(begin)

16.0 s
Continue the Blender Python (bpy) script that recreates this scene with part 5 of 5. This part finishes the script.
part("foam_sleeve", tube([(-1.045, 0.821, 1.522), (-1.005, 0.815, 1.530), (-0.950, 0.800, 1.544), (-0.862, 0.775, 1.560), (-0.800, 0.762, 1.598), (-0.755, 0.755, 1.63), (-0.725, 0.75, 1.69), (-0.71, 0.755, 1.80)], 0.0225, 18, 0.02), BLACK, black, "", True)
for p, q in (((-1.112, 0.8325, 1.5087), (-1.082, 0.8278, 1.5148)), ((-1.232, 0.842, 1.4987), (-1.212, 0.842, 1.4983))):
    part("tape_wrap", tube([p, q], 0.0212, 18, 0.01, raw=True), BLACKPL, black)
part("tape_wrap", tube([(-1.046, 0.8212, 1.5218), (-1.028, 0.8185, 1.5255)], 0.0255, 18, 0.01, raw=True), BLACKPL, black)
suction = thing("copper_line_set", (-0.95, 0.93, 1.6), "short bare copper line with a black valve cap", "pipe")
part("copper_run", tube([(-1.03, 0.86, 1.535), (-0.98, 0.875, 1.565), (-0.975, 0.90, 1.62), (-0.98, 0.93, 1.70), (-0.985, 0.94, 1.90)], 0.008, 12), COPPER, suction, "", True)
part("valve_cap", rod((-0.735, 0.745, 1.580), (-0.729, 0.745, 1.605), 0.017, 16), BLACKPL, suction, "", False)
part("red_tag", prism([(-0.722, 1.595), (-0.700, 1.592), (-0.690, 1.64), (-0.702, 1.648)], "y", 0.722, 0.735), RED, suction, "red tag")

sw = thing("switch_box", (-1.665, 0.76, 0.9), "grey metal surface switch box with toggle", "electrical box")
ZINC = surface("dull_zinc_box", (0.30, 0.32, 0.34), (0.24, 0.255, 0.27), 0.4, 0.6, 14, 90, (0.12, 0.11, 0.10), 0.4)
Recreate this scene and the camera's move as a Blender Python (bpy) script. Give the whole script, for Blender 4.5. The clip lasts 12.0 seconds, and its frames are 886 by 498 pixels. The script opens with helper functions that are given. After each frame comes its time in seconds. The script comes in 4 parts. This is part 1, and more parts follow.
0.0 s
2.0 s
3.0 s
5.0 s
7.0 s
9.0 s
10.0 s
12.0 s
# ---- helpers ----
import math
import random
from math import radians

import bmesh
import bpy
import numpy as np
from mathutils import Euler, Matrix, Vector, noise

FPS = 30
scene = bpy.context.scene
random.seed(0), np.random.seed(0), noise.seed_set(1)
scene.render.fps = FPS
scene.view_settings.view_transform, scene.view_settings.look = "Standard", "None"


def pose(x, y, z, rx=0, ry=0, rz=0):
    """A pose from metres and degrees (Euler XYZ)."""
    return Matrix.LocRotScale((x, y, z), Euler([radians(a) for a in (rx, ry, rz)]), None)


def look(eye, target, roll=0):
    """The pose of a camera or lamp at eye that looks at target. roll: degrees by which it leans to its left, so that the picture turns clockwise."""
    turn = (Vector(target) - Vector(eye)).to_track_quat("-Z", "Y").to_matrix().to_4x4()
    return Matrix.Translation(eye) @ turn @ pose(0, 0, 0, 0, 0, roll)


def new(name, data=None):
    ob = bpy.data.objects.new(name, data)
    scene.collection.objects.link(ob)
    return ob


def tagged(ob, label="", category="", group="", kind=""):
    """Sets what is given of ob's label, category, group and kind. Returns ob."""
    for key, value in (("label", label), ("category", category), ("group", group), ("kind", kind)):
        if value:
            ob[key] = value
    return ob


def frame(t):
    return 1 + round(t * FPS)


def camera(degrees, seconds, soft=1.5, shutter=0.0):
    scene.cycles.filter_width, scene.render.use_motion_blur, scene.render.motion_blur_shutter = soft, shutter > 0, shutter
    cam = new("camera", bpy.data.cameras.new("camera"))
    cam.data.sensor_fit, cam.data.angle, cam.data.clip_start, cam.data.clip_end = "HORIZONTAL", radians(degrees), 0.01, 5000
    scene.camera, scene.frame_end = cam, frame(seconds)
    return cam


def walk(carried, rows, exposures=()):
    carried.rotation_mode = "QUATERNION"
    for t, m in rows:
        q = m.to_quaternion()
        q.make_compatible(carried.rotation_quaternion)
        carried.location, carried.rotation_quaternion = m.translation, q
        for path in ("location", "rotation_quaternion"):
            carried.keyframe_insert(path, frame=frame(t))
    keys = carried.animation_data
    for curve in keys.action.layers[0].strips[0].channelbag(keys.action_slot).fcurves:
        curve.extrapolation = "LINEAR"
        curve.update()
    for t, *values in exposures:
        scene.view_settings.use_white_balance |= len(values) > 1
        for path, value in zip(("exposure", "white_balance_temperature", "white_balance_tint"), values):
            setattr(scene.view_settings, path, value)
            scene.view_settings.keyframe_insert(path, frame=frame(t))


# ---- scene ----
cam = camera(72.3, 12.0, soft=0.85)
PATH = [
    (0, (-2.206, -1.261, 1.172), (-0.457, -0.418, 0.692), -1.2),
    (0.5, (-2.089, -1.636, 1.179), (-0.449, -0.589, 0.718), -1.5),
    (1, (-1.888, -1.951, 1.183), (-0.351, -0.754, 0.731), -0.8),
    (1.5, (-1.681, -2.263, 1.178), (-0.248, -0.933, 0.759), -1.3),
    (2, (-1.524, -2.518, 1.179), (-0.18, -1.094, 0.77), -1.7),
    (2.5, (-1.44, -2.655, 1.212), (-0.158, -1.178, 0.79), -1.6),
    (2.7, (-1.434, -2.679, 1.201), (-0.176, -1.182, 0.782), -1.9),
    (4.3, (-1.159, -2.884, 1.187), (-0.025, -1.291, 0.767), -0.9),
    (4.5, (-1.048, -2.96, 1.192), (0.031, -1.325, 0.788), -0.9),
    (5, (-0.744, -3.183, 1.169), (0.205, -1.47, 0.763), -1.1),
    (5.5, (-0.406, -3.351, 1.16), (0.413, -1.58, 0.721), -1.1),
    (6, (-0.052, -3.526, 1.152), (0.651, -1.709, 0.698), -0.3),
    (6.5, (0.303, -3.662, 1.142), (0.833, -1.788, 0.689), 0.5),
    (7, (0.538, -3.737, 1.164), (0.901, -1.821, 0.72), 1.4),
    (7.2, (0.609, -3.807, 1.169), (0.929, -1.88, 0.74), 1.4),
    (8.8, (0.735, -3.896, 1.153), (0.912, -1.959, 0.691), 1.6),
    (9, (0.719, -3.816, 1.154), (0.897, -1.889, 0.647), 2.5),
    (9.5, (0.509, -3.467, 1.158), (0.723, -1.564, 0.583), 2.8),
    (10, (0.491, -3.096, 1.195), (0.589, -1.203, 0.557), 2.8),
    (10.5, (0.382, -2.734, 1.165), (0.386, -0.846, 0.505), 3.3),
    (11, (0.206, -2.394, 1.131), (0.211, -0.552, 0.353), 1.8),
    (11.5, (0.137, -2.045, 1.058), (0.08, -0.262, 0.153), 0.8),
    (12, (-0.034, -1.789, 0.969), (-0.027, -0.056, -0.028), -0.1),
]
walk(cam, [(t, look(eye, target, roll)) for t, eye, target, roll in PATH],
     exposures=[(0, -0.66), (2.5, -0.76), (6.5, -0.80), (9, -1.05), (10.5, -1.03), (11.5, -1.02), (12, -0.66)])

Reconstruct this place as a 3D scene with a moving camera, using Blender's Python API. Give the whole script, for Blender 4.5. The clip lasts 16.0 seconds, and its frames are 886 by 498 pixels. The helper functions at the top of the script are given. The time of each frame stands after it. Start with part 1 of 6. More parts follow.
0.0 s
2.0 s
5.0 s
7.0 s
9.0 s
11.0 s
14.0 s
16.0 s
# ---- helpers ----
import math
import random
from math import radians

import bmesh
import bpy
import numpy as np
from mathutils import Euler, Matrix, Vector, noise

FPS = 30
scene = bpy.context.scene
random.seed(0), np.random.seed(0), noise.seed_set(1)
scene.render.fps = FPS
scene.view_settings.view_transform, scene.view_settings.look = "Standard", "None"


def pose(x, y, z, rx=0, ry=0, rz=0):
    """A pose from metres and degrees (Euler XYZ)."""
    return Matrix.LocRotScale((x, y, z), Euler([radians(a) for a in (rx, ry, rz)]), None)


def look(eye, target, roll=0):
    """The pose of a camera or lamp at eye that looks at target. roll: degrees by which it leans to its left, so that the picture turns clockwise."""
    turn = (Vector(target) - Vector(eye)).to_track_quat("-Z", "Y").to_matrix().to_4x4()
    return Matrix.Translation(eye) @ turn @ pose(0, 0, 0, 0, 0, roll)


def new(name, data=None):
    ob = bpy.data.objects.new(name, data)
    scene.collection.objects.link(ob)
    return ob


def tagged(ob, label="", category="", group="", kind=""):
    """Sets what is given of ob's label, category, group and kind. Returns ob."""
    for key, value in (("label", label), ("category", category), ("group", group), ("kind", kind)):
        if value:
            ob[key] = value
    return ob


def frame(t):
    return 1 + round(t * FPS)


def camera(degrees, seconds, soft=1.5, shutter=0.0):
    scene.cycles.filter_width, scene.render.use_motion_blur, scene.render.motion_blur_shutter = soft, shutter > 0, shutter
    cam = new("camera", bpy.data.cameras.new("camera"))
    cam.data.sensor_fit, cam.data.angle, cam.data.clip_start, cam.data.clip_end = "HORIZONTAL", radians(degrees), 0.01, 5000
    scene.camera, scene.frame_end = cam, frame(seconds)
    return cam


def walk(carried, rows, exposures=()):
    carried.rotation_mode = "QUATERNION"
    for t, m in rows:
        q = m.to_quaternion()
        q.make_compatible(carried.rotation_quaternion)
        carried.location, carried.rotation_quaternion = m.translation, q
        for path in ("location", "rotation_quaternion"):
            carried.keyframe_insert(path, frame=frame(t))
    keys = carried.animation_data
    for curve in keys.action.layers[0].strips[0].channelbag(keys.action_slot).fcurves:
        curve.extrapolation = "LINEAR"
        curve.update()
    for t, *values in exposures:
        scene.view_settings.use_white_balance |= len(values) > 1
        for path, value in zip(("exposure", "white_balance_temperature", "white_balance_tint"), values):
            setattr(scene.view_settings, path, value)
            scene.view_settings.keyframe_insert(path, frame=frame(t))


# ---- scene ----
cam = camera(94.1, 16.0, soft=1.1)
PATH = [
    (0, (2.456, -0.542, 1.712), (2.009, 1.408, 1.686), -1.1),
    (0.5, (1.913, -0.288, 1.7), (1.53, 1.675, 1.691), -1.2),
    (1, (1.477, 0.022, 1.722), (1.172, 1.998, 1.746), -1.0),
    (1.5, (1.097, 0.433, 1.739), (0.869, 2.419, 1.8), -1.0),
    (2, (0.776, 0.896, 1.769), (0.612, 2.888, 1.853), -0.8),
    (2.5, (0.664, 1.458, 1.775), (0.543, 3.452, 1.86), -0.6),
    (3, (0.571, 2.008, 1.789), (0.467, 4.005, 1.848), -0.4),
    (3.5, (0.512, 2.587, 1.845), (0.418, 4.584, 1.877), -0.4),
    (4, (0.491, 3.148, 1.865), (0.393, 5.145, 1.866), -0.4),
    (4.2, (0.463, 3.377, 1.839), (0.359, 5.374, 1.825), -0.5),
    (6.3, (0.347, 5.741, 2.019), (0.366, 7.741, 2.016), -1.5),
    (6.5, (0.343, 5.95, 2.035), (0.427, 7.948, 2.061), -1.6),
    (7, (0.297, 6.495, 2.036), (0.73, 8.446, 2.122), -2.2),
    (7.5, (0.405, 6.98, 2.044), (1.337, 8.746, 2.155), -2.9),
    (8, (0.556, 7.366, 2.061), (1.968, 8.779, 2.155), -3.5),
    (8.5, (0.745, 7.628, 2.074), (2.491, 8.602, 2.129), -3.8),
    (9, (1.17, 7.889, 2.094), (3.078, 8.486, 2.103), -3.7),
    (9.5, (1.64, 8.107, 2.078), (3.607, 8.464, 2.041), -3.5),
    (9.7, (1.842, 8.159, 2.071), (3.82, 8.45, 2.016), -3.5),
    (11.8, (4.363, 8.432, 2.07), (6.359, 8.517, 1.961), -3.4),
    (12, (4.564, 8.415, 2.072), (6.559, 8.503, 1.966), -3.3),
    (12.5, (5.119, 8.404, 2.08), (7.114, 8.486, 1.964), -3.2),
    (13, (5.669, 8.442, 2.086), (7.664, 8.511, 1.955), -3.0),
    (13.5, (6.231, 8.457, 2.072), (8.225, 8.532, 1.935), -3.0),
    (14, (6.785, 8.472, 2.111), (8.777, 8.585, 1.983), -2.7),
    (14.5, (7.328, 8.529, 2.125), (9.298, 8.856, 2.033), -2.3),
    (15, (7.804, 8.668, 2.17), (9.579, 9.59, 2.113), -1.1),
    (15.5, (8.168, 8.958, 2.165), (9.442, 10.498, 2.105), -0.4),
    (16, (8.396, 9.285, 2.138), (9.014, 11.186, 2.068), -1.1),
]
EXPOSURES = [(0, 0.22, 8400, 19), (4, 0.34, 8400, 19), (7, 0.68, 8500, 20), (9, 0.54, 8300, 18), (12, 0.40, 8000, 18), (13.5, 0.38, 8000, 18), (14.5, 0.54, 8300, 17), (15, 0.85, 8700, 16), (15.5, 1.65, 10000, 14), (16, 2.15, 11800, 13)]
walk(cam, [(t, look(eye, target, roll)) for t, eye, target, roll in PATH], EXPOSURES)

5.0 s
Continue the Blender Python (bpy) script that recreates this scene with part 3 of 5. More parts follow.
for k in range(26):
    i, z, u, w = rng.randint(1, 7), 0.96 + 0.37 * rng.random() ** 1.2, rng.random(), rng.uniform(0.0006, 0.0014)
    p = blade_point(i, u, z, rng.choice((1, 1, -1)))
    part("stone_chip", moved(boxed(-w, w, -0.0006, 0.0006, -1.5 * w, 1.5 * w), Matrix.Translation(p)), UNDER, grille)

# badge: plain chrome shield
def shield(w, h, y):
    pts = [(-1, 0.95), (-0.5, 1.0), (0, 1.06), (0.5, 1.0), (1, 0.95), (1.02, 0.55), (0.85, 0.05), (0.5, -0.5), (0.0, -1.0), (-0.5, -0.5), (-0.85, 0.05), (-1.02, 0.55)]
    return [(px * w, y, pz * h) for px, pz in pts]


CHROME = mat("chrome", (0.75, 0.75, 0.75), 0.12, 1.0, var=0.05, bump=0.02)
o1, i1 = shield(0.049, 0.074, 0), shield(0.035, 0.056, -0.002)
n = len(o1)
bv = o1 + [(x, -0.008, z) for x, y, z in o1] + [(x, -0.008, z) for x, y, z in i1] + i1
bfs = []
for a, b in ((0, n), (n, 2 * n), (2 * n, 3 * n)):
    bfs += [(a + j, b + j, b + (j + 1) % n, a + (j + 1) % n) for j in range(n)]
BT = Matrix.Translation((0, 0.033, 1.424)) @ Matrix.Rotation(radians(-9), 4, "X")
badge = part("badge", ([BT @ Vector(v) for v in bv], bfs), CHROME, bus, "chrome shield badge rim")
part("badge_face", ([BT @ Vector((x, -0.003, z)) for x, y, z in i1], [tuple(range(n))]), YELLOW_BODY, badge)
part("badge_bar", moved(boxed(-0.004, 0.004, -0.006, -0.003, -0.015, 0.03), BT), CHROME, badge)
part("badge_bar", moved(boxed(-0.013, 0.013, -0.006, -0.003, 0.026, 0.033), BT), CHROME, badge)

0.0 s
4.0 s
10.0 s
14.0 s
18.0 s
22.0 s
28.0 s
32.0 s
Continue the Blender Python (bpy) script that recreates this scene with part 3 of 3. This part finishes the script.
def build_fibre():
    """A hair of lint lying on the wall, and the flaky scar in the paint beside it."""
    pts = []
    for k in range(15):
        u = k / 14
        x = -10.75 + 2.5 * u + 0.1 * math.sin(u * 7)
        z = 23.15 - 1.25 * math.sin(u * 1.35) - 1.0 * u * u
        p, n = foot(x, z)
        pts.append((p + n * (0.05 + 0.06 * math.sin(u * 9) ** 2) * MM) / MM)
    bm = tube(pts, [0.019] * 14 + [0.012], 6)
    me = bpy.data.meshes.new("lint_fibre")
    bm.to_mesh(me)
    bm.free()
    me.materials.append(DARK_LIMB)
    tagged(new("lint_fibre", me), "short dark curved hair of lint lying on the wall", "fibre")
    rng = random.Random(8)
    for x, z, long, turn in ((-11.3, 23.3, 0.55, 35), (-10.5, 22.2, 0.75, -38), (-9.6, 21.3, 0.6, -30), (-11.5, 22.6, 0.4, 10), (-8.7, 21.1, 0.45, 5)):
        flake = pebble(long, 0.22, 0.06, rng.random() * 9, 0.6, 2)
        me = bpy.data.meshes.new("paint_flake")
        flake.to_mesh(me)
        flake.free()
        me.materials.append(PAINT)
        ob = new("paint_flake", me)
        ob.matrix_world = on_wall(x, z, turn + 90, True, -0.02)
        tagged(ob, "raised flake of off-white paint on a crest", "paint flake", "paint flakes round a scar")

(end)

> What you are asked to do: Give back the opening line of the records above and every line after it, up to and including the one with "0.11, 0.10), 0.4)", unchanged.

> Response to the task:
16.0 s
Continue the Blender Python (bpy) script that recreates this scene with part 5 of 5. This part finishes the script.
part("foam_sleeve", tube([(-1.045, 0.821, 1.522), (-1.005, 0.815, 1.530), (-0.950, 0.800, 1.544), (-0.862, 0.775, 1.560), (-0.800, 0.762, 1.598), (-0.755, 0.755, 1.63), (-0.725, 0.75, 1.69), (-0.71, 0.755, 1.80)], 0.0225, 18, 0.02), BLACK, black, "", True)
for p, q in (((-1.112, 0.8325, 1.5087), (-1.082, 0.8278, 1.5148)), ((-1.232, 0.842, 1.4987), (-1.212, 0.842, 1.4983))):
    part("tape_wrap", tube([p, q], 0.0212, 18, 0.01, raw=True), BLACKPL, black)
part("tape_wrap", tube([(-1.046, 0.8212, 1.5218), (-1.028, 0.8185, 1.5255)], 0.0255, 18, 0.01, raw=True), BLACKPL, black)
suction = thing("copper_line_set", (-0.95, 0.93, 1.6), "short bare copper line with a black valve cap", "pipe")
part("copper_run", tube([(-1.03, 0.86, 1.535), (-0.98, 0.875, 1.565), (-0.975, 0.90, 1.62), (-0.98, 0.93, 1.70), (-0.985, 0.94, 1.90)], 0.008, 12), COPPER, suction, "", True)
part("valve_cap", rod((-0.735, 0.745, 1.580), (-0.729, 0.745, 1.605), 0.017, 16), BLACKPL, suction, "", False)
part("red_tag", prism([(-0.722, 1.595), (-0.700, 1.592), (-0.690, 1.64), (-0.702, 1.648)], "y", 0.722, 0.735), RED, suction, "red tag")

sw = thing("switch_box", (-1.665, 0.76, 0.9), "grey metal surface switch box with toggle", "electrical box")
ZINC = surface("dull_zinc_box", (0.30, 0.32, 0.34), (0.24, 0.255, 0.27), 0.4, 0.6, 14, 90, (0.12, 0.11, 0.10), 0.4)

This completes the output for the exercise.